Why Timing Mattered So Much With Open Seating
Under open seating, your boarding position determines when you walk down the jet bridge. Earlier boarding means more open seats to pick from. Later boarding means fewer choices. If you travel with a group, timing also affected your odds of sitting together without gate-day negotiation.
How To Check In Without Stress
Southwest check-in opens 24 hours before the scheduled departure time. You can do it in the app or on the website. If you want the official step-by-step from Southwest, their check-in page is the clean reference: Check in to your flight.
Use this simple routine:
- Confirm the departure time the day before. Flight times shift, and that shifts your 24-hour window.
- Check in on one device that you trust. If your phone is shaky on battery, use a laptop, then save the pass to your phone.
- Save your boarding pass inside the app and in your phone wallet if you use it.
- Screenshot the pass as a backup for spotty airport signal. (Some airports have weak reception at gates.)
- Set one reminder for 24 hours before departure if you’re on an open-seating flight, since timing can still affect boarding position.
Airport Check-in Works, Yet It Has Tradeoffs
You can check in at the airport kiosk or counter. That can work fine when you’re early and lines are light. It gets risky when the airport is packed or you arrive close to boarding. For open seating flights, waiting until the airport can also push you deeper into the boarding order.
Common Check-in Snags And Fixes
Most check-in trouble comes from small stuff: an app that needs an update, a last-minute flight swap, or a name that doesn’t match your ID. Fixing it earlier beats fixing it in a crowded terminal.
App And Website Issues
- Problem: The app spins or errors out. Fix: Try the website, then return to the app once the pass exists.
- Problem: You can’t see your trip. Fix: Re-add the confirmation number, then verify the passenger name spelling.
- Problem: Your pass won’t load at the airport. Fix: Use a saved wallet pass, screenshot, or print at a kiosk.
Name And Document Mismatches
If your boarding pass name doesn’t match your ID, fix it before travel day when possible. For international trips, you may need an in-person document check. You can still check in online, then complete the document step at the airport.
Boarding Changes You’ll Notice In 2026
With assigned seating on the new system, Southwest’s gate flow changes too. You’ll still line up in an orderly way, but the old habit of staring at A1 through C60 is fading on assigned-seat flights. Your pass will show your seat and a boarding group, and that’s the info you follow at the gate.
If you travel with kids or a group, assigned seats can remove a lot of gate-day bargaining. On open-seating flights, group seating still depends on boarding order and what’s left once you board.
When You Can Skip Check-in And Still Fly
In practice, skipping check-in is a bad idea. You might still be able to get a boarding pass at the airport, yet you’re adding avoidable friction. If you show up without a pass and lines are long, you’re burning time you may not have.
There’s one narrow case where people think they “skipped” check-in: they checked in earlier, then forgot to open the pass at the airport.
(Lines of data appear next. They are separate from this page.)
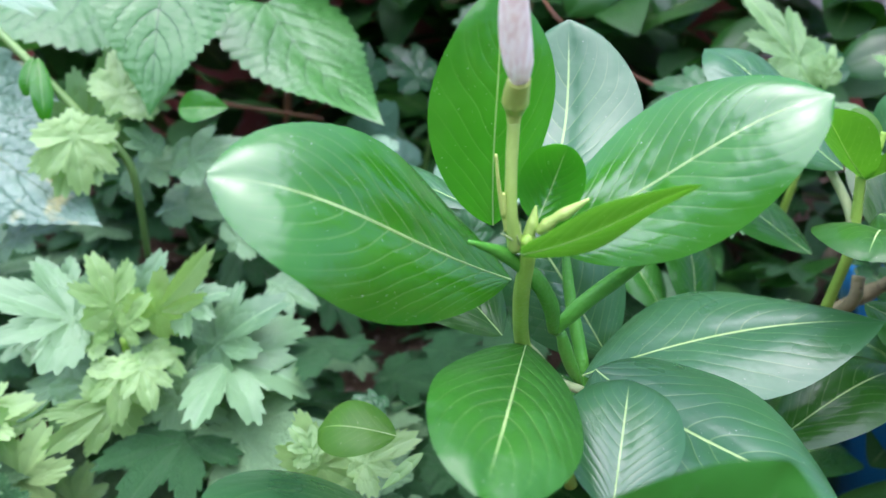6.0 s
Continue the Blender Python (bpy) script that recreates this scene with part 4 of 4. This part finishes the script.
# chrysanthemum shoot behind the young periwinkle
leaf(mum_shoot, "lobed", LEAF_MUM_PALE, (-0.0421, 0.2693, 0.1933), (-0.0663, 0.2845, 0.2224), (0.200, -0.720, 0.660), 0.0225, 0.030, 0.10, 0.12)
leaf(mum_shoot, "lobed", LEAF_MUM_PALE, (-0.0271, 0.2741, 0.2013), (0.0110, 0.3040, 0.1958), (-0.300, -0.650, 0.700), 0.0260, 0.020, 0.10, 0.12)
leaf(mum_shoot, "heart", LEAF_MUM_DARK, (-0.0307, 0.3134, 0.1892), (-0.0477, 0.3237, 0.2052), (0.100, -0.800, 0.590), 0.0270, 0.040, 0.20, 0.12)
leaf(mum_shoot, "lobed", LEAF_MUM_PALE, (-0.0427, 0.2683, 0.1964), (-0.0418, 0.2731, 0.2099), (-0.126, -0.932, 0.339), 0.0072, 0.040, 0.30, 0.12)
leaf(mum_shoot, "lobed", LEAF_MUM, (-0.0368, 0.2753, 0.1856), (0.0036, 0.3011, 0.1789), (0.161, 0.004, 0.987), 0.0291, 0.080, 0.30, 0.12)
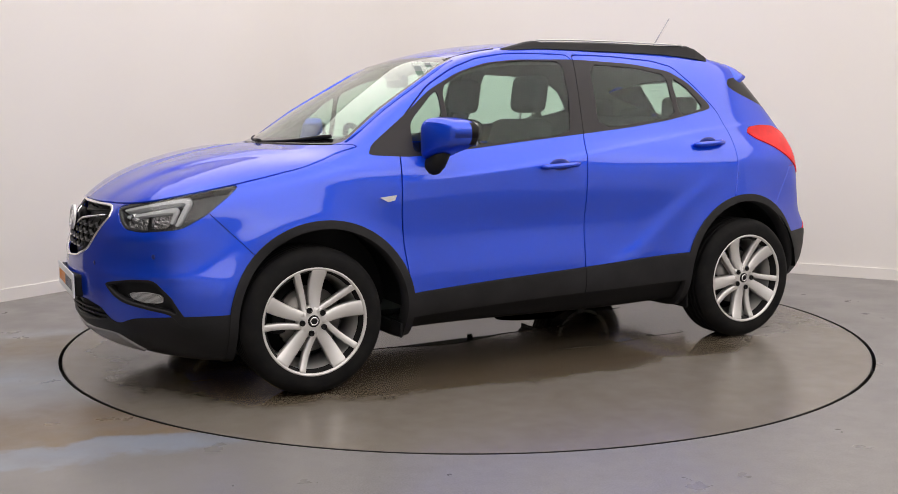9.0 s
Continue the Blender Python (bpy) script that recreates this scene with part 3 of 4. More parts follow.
def build_body():
    m = SHELL
    _, m = split(m, arch(0.400))
    trim_base = m
    clad, m = split(m, arch(0.438), 0.0)
    front_leg, clad = split(clad, lambda x, y, z: -x)
    for name, c in (("front_arch_trim", front_leg), ("rear_arch_trim", clad)):
        panel(name, c, CLAD, car, "matt black plastic wheel arch trim", 0.010, 0.07, side="pair")
    # front face
    grille, m = split(m, outline_front(GRILLE))
    grille = refine(grille)
    ring, net = split(grille, lambda x, y, z: -(inside_of(rounded(GRILLE), y, z, x > 1.5) + 0.0068))
    panel("grille_surround", ring, CHROME, car, "chrome grille surround", 0.005, 0.012)
    panel("grille_backing", net, BLACK, car, "black grille backing", -0.045, 0)
    hood, m = split(m, lambda x, y, z: np.where(x > 1.0, np.maximum(HOOD_LINE(x) - z, (1.285 - 0.42 * y * y) - x), 1.0), 0.0028)
    panel("bonnet", hood, PAINT, car)
    lamp, m = split(m, outline_corner_front(LAMP_OUT, 2), 0.0015)
    build_headlamps(refine(lamp, 2))
    fog, m = split(m, outline_front(FOG))
    build_fogs(fog)
    dark, m = split(m, lambda x, y, z: np.where(x > 1.58, z - DARK_FRONT(y), 1.0))
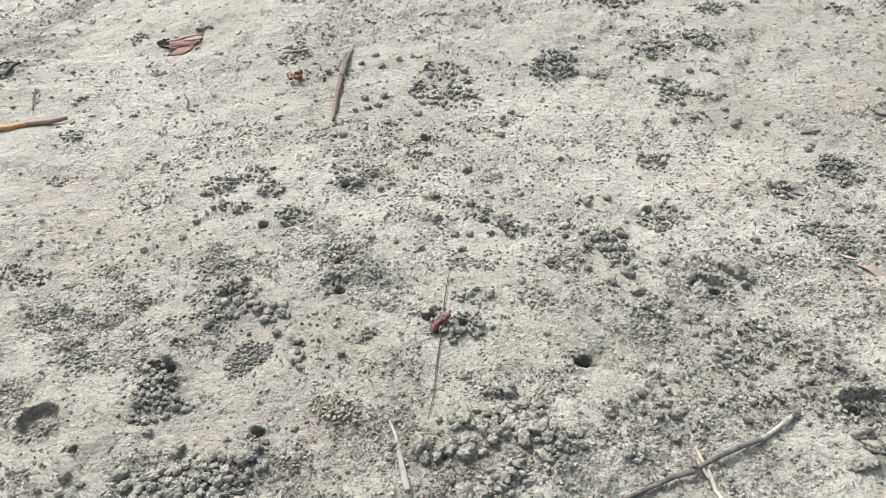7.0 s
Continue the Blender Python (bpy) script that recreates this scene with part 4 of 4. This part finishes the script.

They still checked in. They just didn’t pull up the pass until later.
Checklist For A Smooth Southwest Check-in
This is the quick routine that fits most trips. It keeps things simple, works for both seating systems, and saves you from last-minute scrambling.
- Confirm your departure time the day before.
- Check in online at the 24-hour mark when you can.
- Save the boarding pass in the app and in your wallet.
- Pack a charger or power bank in your carry-on.
- Arrive with time for bag drop, security, and a gate walk.
Fix-it Table For Last-minute Problems
Stuff happens: phone battery drops, signals fail, gates change. Use this table to pick a quick move and keep rolling.
| What’s Happening | Fast Move | Backup Option |
|---|---|---|
| No cell signal at the gate | Open the saved wallet pass | Use a screenshot of the pass |
| Phone battery is low | Plug in while waiting at the gate | Print at a kiosk |
| App won’t load your trip | Use the website with confirmation number | Ask an agent to print the pass |
| You changed flights late | Check in for the new flight time | Confirm the new departure at the counter |
| Name doesn’t match ID | Fix it through Southwest channels | Arrive early for airport help |
| Boarding pass won’t scan | Increase screen brightness | Use a printed pass |
| Gate changed late | Follow airport screens and app alerts | Ask at the nearest info desk |
Answering The Big Question Without The Guesswork
So, do you still check in for southwest flights? Yes. You still check in to secure your boarding pass and keep your trip moving. The part that changed is the payoff for speed: open seating flights still reward fast check-in, while assigned-seat flights shift the focus to having your pass ready and following the new boarding group flow.
If you’re unsure which system your trip uses, look at your departure date. From there, treat check-in as a simple task: do it once, save the pass twice, and walk into the airport knowing you’re set.